Beginning with the line that contains "finishes the script." and ending with the line that contains "0.05 * (x - 3))", reproduce each line exactly; include both and add nothing.

Records with scene code:
################

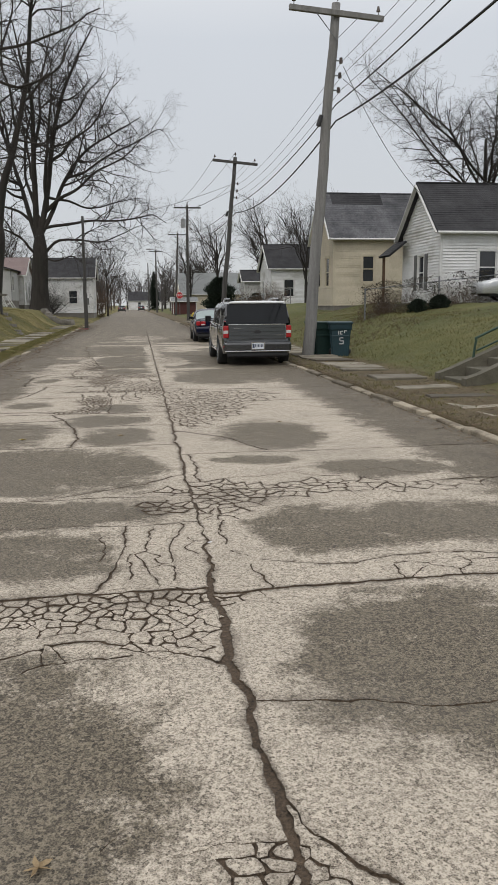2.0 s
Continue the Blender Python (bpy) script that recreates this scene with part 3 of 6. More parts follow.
def gable_house(label, x, y0, y1, base, wall, ridge, depth, siding_mat, roof_mat, side=1, over=0.3, front=(), south=(), group="houses along the street", doors_front=(), doors_south=(), shut=False, lap=0.115, edge="trim"):
    """A house with its gable on the street: front at x, depth away from the road (side 1: to the right), base, eave and ridge heights."""
    th = thing("house", label, "house", pose(0, 0, 0), group)
    w, hgt = y1 - y0, wall - base
    rise = ridge - wall
    xb = x + side * depth
    if side > 0:
        mf = pose(x, y1, base, 0, 0, -90)
        ms = pose(x, y0, base)
    else:
        mf = pose(x, y0, base, 0, 0, 90)
        ms = pose(xb, y0, base)
    fh = [(a[0], a[0] + a[2], a[1], a[1] + a[3]) for a in front] + [(a[0], a[0] + 0.9, a[1], a[1] + 2.03) for a in doors_front]
    sh = [(a[0], a[0] + a[2], a[1], a[1] + a[3]) for a in south] + [(a[0], a[0] + 0.9, a[1], a[1] + 2.03) for a in doors_south]
    wf = part("front_wall", placed(siding(w, hgt, lap, rise, fh), mf), M[siding_mat], th)
    ws = part("side_wall", placed(siding(depth, hgt, lap, 0, sh), ms), M[siding_mat], th)
    xa, xz = min(x, xb), max(x, xb)
    fx0, fx1 = (xz - 0.04, xz) if side > 0 else (xa, xa + 0.04)
    back = box(xa + 0.03, xz - 0.03, y1 - 0.06, y1, base, wall)
    box(fx0, fx1, y0 + 0.03, y1 - 0.06, base, wall, 0, back)
    part("back_wall", back, M[siding_mat], th)
    lin = box(xa + 0.1, xz - 0.1, y0 + 0.1, y0 + 0.12, base + 0.02, wall)
    box(*((xa + 0.1, xa + 0.12) if side > 0 else (xz - 0.12, xz - 0.1)), y0 + 0.12, y1 - 0.1, base + 0.02, wall, 0, lin)
    part("inner_wall", lin, M["dark_frame"], th)
    part("foundation", box(xa + 0.02, xz - 0.02, y0 + 0.02, y1 - 0.02, base - 1.2, base + 0.02), M["block"], th)
    for cx, cy in ((x, y0), (x, y1), (xb, y0)):
        part("corner_board", box(cx - 0.05, cx + 0.05, cy - 0.05, cy + 0.05, base, wall), M[edge], th)
    ym = (y0 + y1) / 2
    dz = rise / (w / 2) * over
    xo, xe = x - side * over, xb + side * over
    for sgn, ye in ((-1, y0), (1, y1)):
        roof_slab(th, [(xo, ye + sgn * over, wall - dz), (xe, ye + sgn * over, wall - dz), (xe, ym, ridge), (xo, ym, ridge)], roof_mat)
        part("rake_board", beam((xo, ye + sgn * over, wall - dz - 0.02), (xo, ym, ridge - 0.02), 0.16, 0.035), M["trim"], th)
        part("gutter", tubes([([(xo, ye + sgn * (over + 0.05), wall - dz), (xe, ye + sgn * (over + 0.05), wall - dz)], [0.06, 0.06])], 7), M["trim"], th)
    part("ridge_cap", beam((xo, ym, ridge + 0.085), (xe, ym, ridge + 0.085), 0.22, 0.04), M[roof_mat], th)
    for a in front:
        window_on(wf, mf, *a, edge, shutters=shut)
    for a in south:
        window_on(ws, ms, *a, edge)
    for a in doors_front:
        door_on(wf, mf, *a)
    for a in doors_south:
        door_on(ws, ms, *a)
    return th


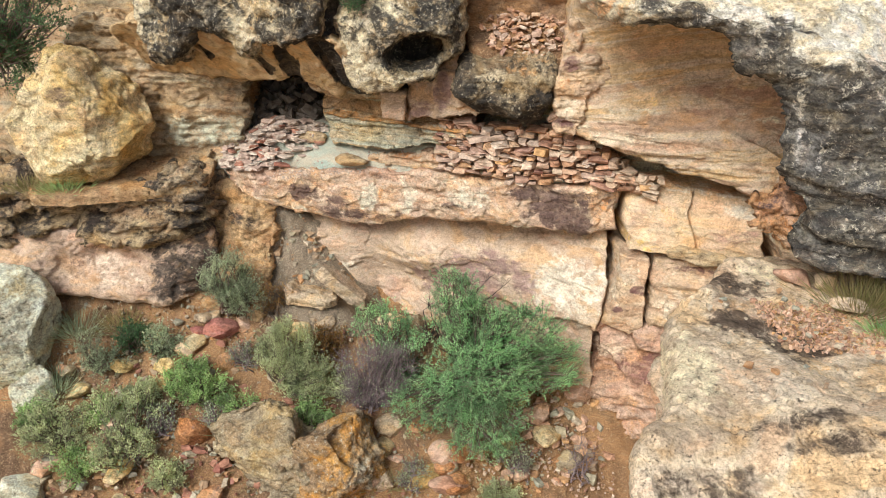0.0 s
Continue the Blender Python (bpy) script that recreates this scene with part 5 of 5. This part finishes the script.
boulder("orange_stone", (-3.2, 10.6, gz(-3.2, 10.6) + 0.15), (0.34, 0.28, 0.3), m_orange, (0, 20, 10), cuts=9, cut=0.66, level=5, seed=145, label="tan and orange angular stone above the split boulder", category="rock", amp=0.03)
dry_wall()
heap("stone_pile", "collapsed pile of pale and red flat stones", "stone pile", (-3.0, 13.7, 3.42, 0.95, 0.45), 270, (0.12, 0.30), m_pale_stone, 61, 0.5, 0.26, 9, (m_red_stone, 0.12), FLOOR)
heap("rubble", "tumbled red-brown stones in the pocket above the wall", "rubble", (1.25, 12.35, 5.85, 0.68, 0.4), 170, (0.05, 0.16), m_tawny_stone, 62, 0.08, 0.4, 24, (m_stone, 0.45), lambda x, y: 5.66 + 0.75 * (y - 11.95))
# Stones in dark tones that stand in for the cave's dimness.
heap("cave_rubble", "rubble filling the cave, toned dark for its shade", "rubble", (-2.75, 14.9, 3.85, 0.85, 1.1), 150, (0.12, 0.38), m_cave_stone, 63, 0.35, 0.6, 30, None, lambda x, y: 3.75 + 0.33 * (y - 13.6))
heap("scree_stones", "scattered grey and ochre scree stones", "stones", (-2.3, 12.95, 1.6, 0.8, 0.6), 190, (0.04, 0.19), m_mix_stone, 64, 0.03, 0.5, 14, None, lambda x, y: gz(x, y) + 0.06)
heap("slope_stones", "loose red and orange stones on the slope", "stones", (-4.0, 11.4, 0.3, 1.7, 1.0), 240, (0.05, 0.24), m_red_stone, 65, 0.03, 0.5, 16, (m_mix_stone, 0.5), lambda x, y: gz(x, y) + 0.06)
heap("slope_stones", "loose brown stones at the cliff foot", "stones", (1.5, 10.9, -0.2, 1.4, 0.8), 220, (0.05, 0.24), m_tawny_stone, 66, 0.03, 0.5, 16, (m_mix_stone, 0.3), lambda x, y: gz(x, y) + 0.06)
heap("slope_stones", "small stones lying on the lower slope", "stones", (-4.2, 9.9, -1.0, 2.8, 1.0), 240, (0.04, 0.22), m_mix_stone, 67, 0.03, 0.5, 16, (m_red_stone, 0.3), lambda x, y: gz(x, y) + 0.06)
heap("top_stones", "small loose stones on the flat boulder", "stones", (4.2, 7.6, 3.5, 1.3, 1.4), 70, (0.03, 0.11), m_mix_stone, 68, 0.02, 0.5, 12, None, lambda x, y: 3.53 - 0.05 * (x - 3))


def gravel(name, label, material, spot, count, size, seed, height):
    """Loose gravel too fine to tell apart: many small stones in one mesh."""
    rs = np.random.RandomState(seed)
    x0, y0, rx, ry = spot
    src = SHAPES[material.name]
    Vs, Fs, o = [], [], 0
    data = []
    for me in src:
        data.append((np.array([v.co[:] for v in me.vertices]), [list(p.vertices) for p in me.polygons]))
    for k in range(count):
        V, F = data[rs.randint(len(data))]
        x, y = x0 + rx * rs.uniform(-1, 1), y0 + ry * rs.uniform(-1, 1)
        s = size[0] * (size[1] / size[0]) ** rs.rand()
        R = np.array(Euler(rs.uniform(-3.1, 3.1, 3)).to_matrix())
        Vs.append((V * [s, s * 0.8, s * 0.6]) @ R.T + [x, y, height(x, y) + s * 0.15])
        Fs += [[i + o for i in f] for f in F]
        o += len(V)
    ob = link_mesh(name, np.concatenate(Vs), Fs, material, smooth=False)
    return tagged(ob, label, "gravel", kind="stuff")


gravel("gravel", "mixed gravel strewn over the talus slope", m_mix_stone, (-2.6, 11.0, 4.4, 2.0), 3800, (0.015, 0.09), 81, lambda x, y: gz(x, y) + 0.05)
gravel("gravel", "reddish gravel strewn over the talus slope", m_red_stone, (-3.0, 11.3, 2.6, 1.3), 800, (0.015, 0.08), 82, lambda x, y: gz(x, y) + 0.05)
gravel("gravel", "brown gravel at the foot of the red rock", m_stone, (1.6, 10.6, 1.2, 0.9), 500, (0.015, 0.08), 83, lambda x, y: gz(x, y) + 0.05)
gravel("gravel", "grey scree gravel below the ledge", m_mix_stone, (-2.2, 12.9, 1.0, 0.7), 1000, (0.012, 0.06), 84, lambda x, y: gz(x, y) + 0.12)
gravel("gravel", "orange gravel in the hollow of the flat boulder", m_tawny_stone, (4.6, 8.0, 0.9, 0.55), 1100, (0.015, 0.07), 86, lambda x, y: 3.50 - 0.05 * (x - 3) + 0.10 * math.sin(1.7 * x + 0.6) * math.sin(1.4 * y))
gravel("gravel", "fine grit on the shelter floor", m_pale_stone, (-1.2, 13.05, 1.7, 0.45), 500, (0.012, 0.04), 85, lambda x, y: FLOOR(x, y))


def slope_rocks():
    """Middle-sized angular rocks strewn over the talus."""
    rs = np.random.RandomState(91)
    looks = ((m_orangerock, "rough orange-brown rock on the slope"), (m_yellow, "ochre angular rock on the slope"), (m_red, "dark red angular rock on the slope"), (m_slab, "pale pinkish rock on the slope"), (m_split, "grey-brown rock on the slope"))
    for k in range(84):
        x, y = rs.uniform(-6.6, 2.2), rs.uniform(9.6, 12.5)
        if x > -0.2:
            y = rs.uniform(10.1, 11.5)
        m, lab = looks[rs.randint(len(looks))]
        s = rs.uniform(0.07, 0.28)
        boulder("slope_rock", (x, y, gz(x, y) + s * 0.35), (s * rs.uniform(0.9, 1.5), s, s * rs.uniform(0.5, 0.9)), m, tuple(rs.uniform(-25, 25, 2)) + (rs.uniform(0, 360),), cuts=9, cut=0.7, level=3 if s < 0.16 else 4, seed=200 + k, label=lab, category="rock", amp=0.02, chip=0.02)


slope_rocks()
for _k, (_x, _y, _s, _m, _l) in enumerate(((-0.9, 12.55, 0.22, m_cream, "pale angular rock at the wall foot"), (-0.45, 12.45, 0.2, m_slab, "pinkish angular rock at the wall foot"), (0.0, 12.3, 0.24, m_cream, "pale angular rock at the wall foot"),
                                          (0.5, 12.1, 0.2, m_slab, "pinkish angular rock at the wall foot"), (1.1, 11.95, 0.26, m_wall, "pink block at the wall foot"), (1.9, 11.6, 0.3, m_wall, "pink block at the wall foot"), (2.3, 11.4, 0.26, m_red, "red-brown block at the wall foot"))):
    boulder("foot_rock", (_x, _y, gz(_x, _y) + 0.1 + _s * 0.3), (_s * 1.3, _s * 0.8, _s * 0.75), _m, (5 * _k, -4 * _k, 37 * _k), cuts=9, cut=0.74, level=4, seed=300 + _k, label=_l, category="rock", amp=0.015, chip=0.02)


def ground_litter():
    """Dry grass and twigs over the slope, too fine to count."""
    rs = np.random.RandomState(95)
    P, D, W = [], [], []
    for k in range(150):
        x, y = rs.uniform(-7.0, 2.0), rs.uniform(9.6, 12.6)
        n = 26
        p = np.c_[x + rs.normal(size=n) * 0.10, y + rs.normal(size=n) * 0.10, np.zeros(n)]
        p[:, 2] = ground_z(p[:, 0], p[:, 1]) + 0.02
        d = unit(rs.normal(size=(n, 3)) * 0.7 + [0, 0, rs.uniform(0.2, 1.4)]) * rs.uniform(0.06, 0.2, (n, 1))
        P.append(p), D.append(d), W.append(unit(np.cross(d, rs.normal(size=(n, 3)))) * 0.004)
    V, F = leaves_mesh(np.concatenate(P), np.concatenate(D), np.concatenate(W), 0.2)
    return tagged(link_mesh("dry_grass", V, F, m_straw, smooth=False), "dry grass and twig litter on the slope", "grass", kind="stuff")


ground_litter()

################

Problem solution:
Continue the Blender Python (bpy) script that recreates this scene with part 5 of 5. This part finishes the script.
boulder("orange_stone", (-3.2, 10.6, gz(-3.2, 10.6) + 0.15), (0.34, 0.28, 0.3), m_orange, (0, 20, 10), cuts=9, cut=0.66, level=5, seed=145, label="tan and orange angular stone above the split boulder", category="rock", amp=0.03)
dry_wall()
heap("stone_pile", "collapsed pile of pale and red flat stones", "stone pile", (-3.0, 13.7, 3.42, 0.95, 0.45), 270, (0.12, 0.30), m_pale_stone, 61, 0.5, 0.26, 9, (m_red_stone, 0.12), FLOOR)
heap("rubble", "tumbled red-brown stones in the pocket above the wall", "rubble", (1.25, 12.35, 5.85, 0.68, 0.4), 170, (0.05, 0.16), m_tawny_stone, 62, 0.08, 0.4, 24, (m_stone, 0.45), lambda x, y: 5.66 + 0.75 * (y - 11.95))
# Stones in dark tones that stand in for the cave's dimness.
heap("cave_rubble", "rubble filling the cave, toned dark for its shade", "rubble", (-2.75, 14.9, 3.85, 0.85, 1.1), 150, (0.12, 0.38), m_cave_stone, 63, 0.35, 0.6, 30, None, lambda x, y: 3.75 + 0.33 * (y - 13.6))
heap("scree_stones", "scattered grey and ochre scree stones", "stones", (-2.3, 12.95, 1.6, 0.8, 0.6), 190, (0.04, 0.19), m_mix_stone, 64, 0.03, 0.5, 14, None, lambda x, y: gz(x, y) + 0.06)
heap("slope_stones", "loose red and orange stones on the slope", "stones", (-4.0, 11.4, 0.3, 1.7, 1.0), 240, (0.05, 0.24), m_red_stone, 65, 0.03, 0.5, 16, (m_mix_stone, 0.5), lambda x, y: gz(x, y) + 0.06)
heap("slope_stones", "loose brown stones at the cliff foot", "stones", (1.5, 10.9, -0.2, 1.4, 0.8), 220, (0.05, 0.24), m_tawny_stone, 66, 0.03, 0.5, 16, (m_mix_stone, 0.3), lambda x, y: gz(x, y) + 0.06)
heap("slope_stones", "small stones lying on the lower slope", "stones", (-4.2, 9.9, -1.0, 2.8, 1.0), 240, (0.04, 0.22), m_mix_stone, 67, 0.03, 0.5, 16, (m_red_stone, 0.3), lambda x, y: gz(x, y) + 0.06)
heap("top_stones", "small loose stones on the flat boulder", "stones", (4.2, 7.6, 3.5, 1.3, 1.4), 70, (0.03, 0.11), m_mix_stone, 68, 0.02, 0.5, 12, None, lambda x, y: 3.53 - 0.05 * (x - 3))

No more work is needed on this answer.